→ Exercise
Output the material below unchanged, apart from leaving out the pictures.

####

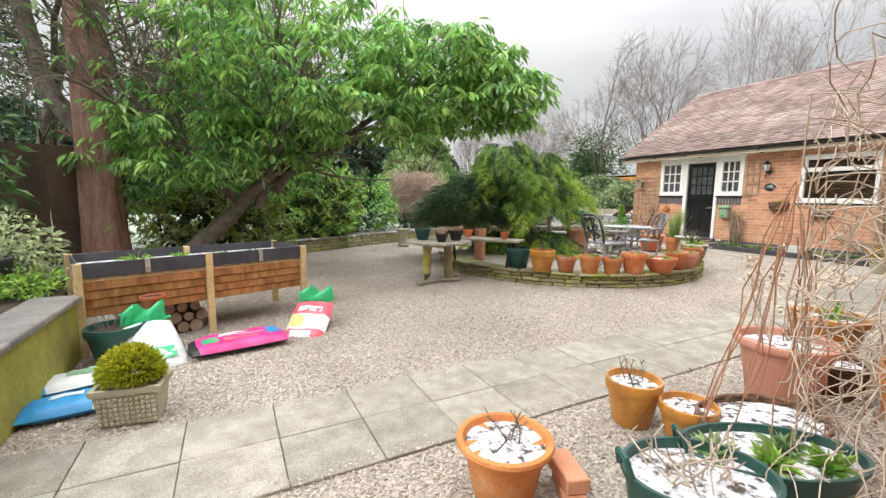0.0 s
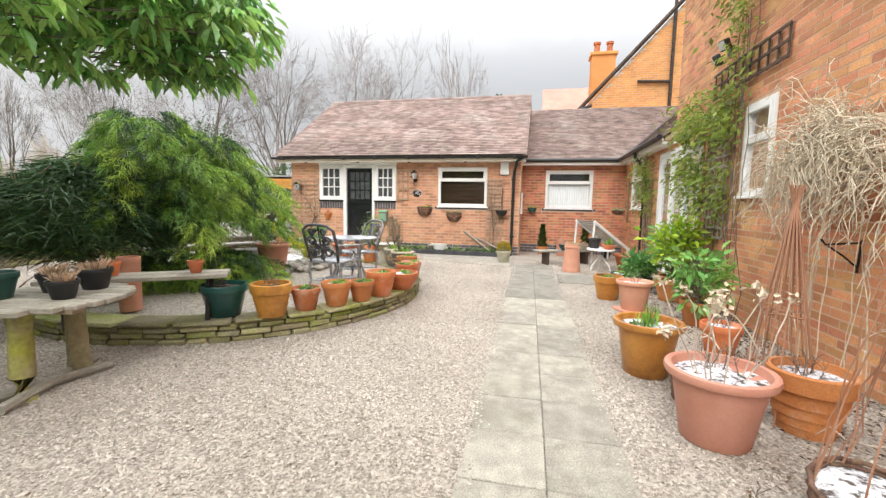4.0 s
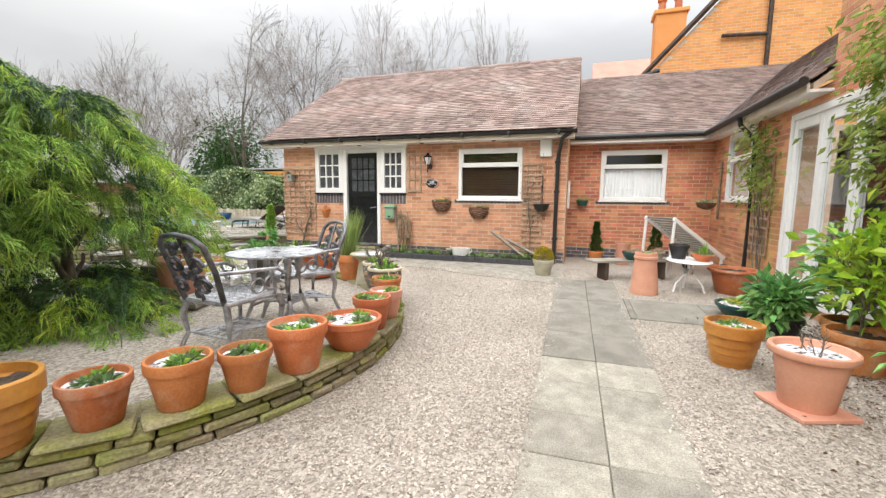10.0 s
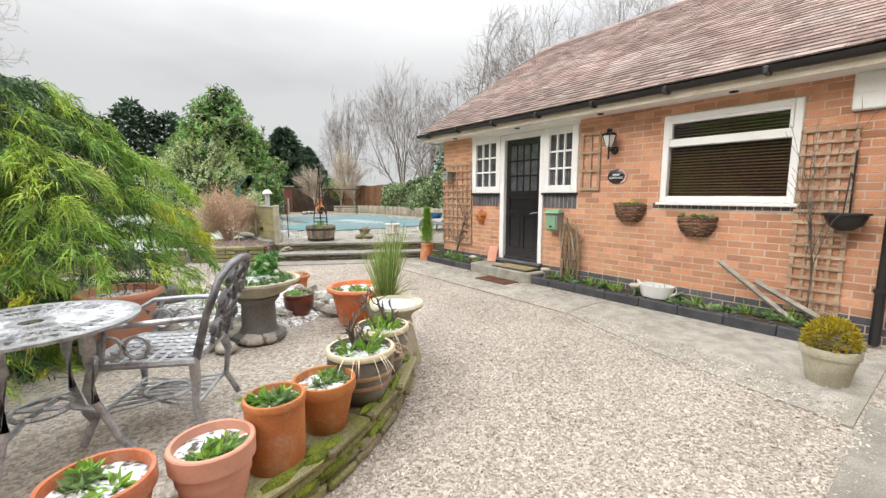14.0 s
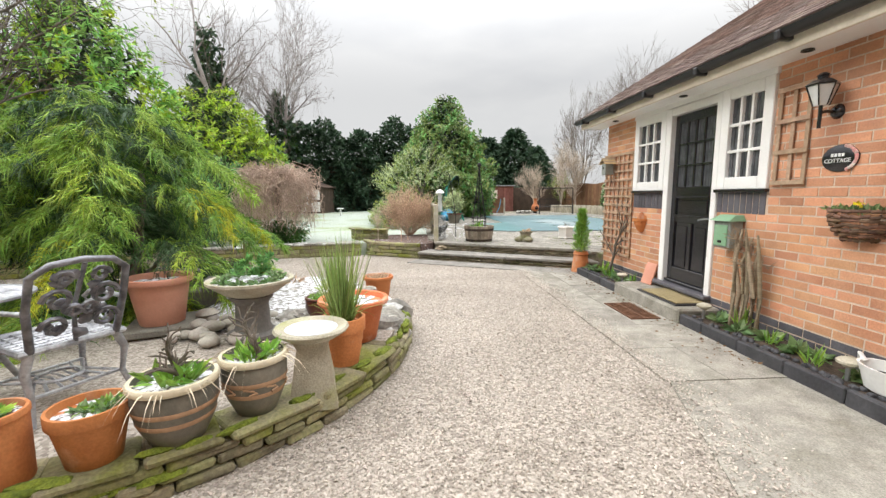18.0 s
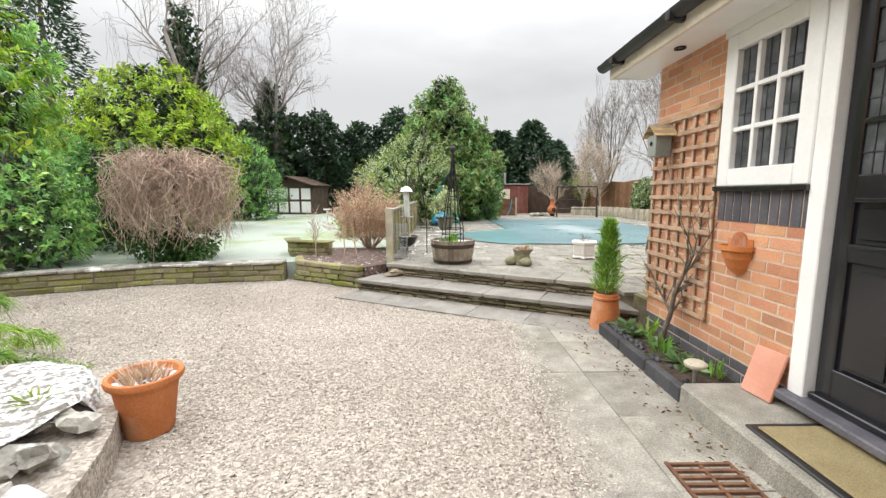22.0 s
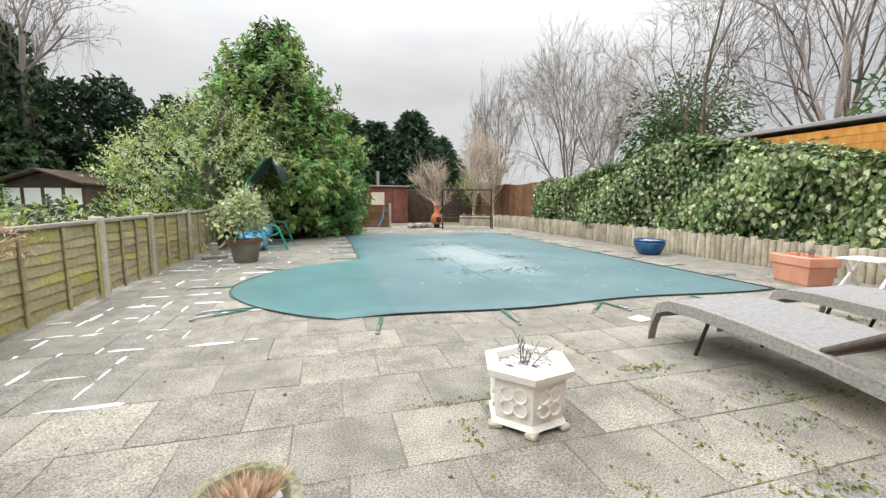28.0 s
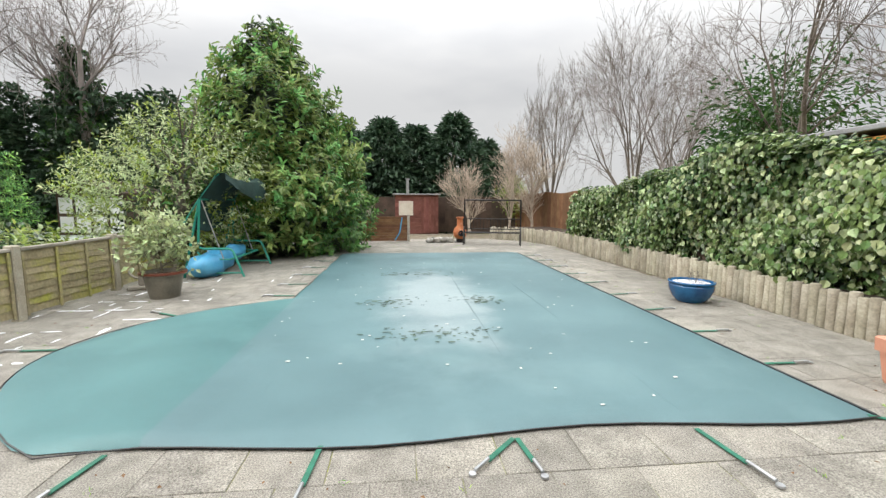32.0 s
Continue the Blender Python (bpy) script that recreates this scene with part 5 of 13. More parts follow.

####

→ Problem solution
0.0 s
4.0 s
10.0 s
14.0 s
18.0 s
22.0 s
28.0 s
32.0 s
Continue the Blender Python (bpy) script that recreates this scene with part 5 of 13. More parts follow.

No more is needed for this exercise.